The Grammy Award for Best Classical Performance - Instrumental Soloist or Soloists (with or without orchestra)  was awarded from 1967 to 1971 and in 1987.  Outside of these years the award has been divided into the Grammy Award for Best Instrumental Soloist(s) Performance (with orchestra) and the Grammy Award for Best Instrumental Soloist Performance (without orchestra).

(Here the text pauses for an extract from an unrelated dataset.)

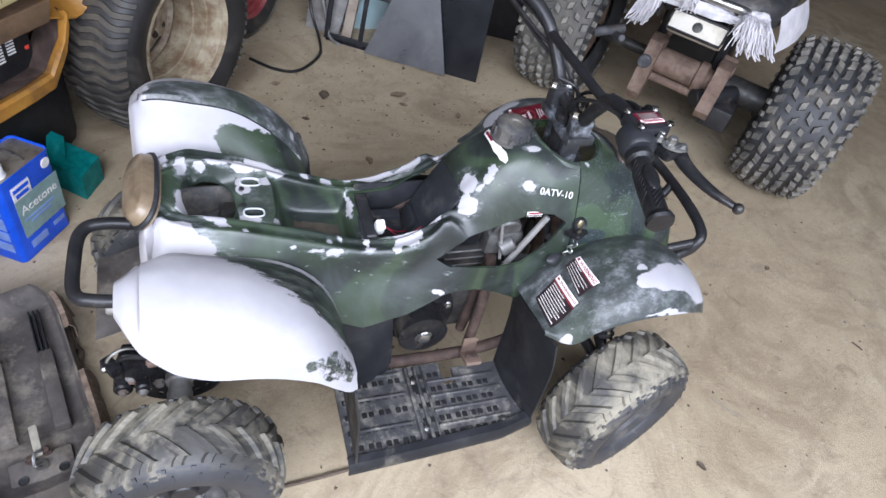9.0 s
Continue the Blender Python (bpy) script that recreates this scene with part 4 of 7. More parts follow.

Years reflect the year in which the Grammy Awards were presented, for works released in the previous year.

Recipients

Nominees of the 9th Grammy Awards (1967) included Julian Bream for Baroque Guitar, pianist John Browning for Prokofiev: Concert No. 1 in D Flat Major for Piano; Concerto No. 2 in G Minor for Piano (conducted by Erich Leinsdorf with the Boston Symphony Orchestra), pianist Raymond Lewenthal for Operatic Liszt, violinist Yehudi Menuhin for Elgar: Concerto for Violin, Ivan Moravec for Chopin: Nocturnes, Arthur Rubinstein for Rubinstein and Chopin (featuring Frédéric Chopin's Bolero, Tarantelle, Fantaisie in F minor and Trois nouvelles études), violinist Isaac Stern for Dvořák: Concerto in A Minor for Violin (conducted by Eugene Ormandy with the Philadelphia Orchestra), and Australian classical guitarist John Williams for Rodrigo: Concierto de Aranjuez for Guitar and Orchestra/Castelnuovo-Tedesco: Concerto in D Major for Guitar (conducted by Ormandy and the Philadelphia Orchestra). Bream received the award for Baroque Guitar, which featured pieces by Johann Sebastian Bach, Gaspar Sanz, Silvius Leopold Weiss and other composers.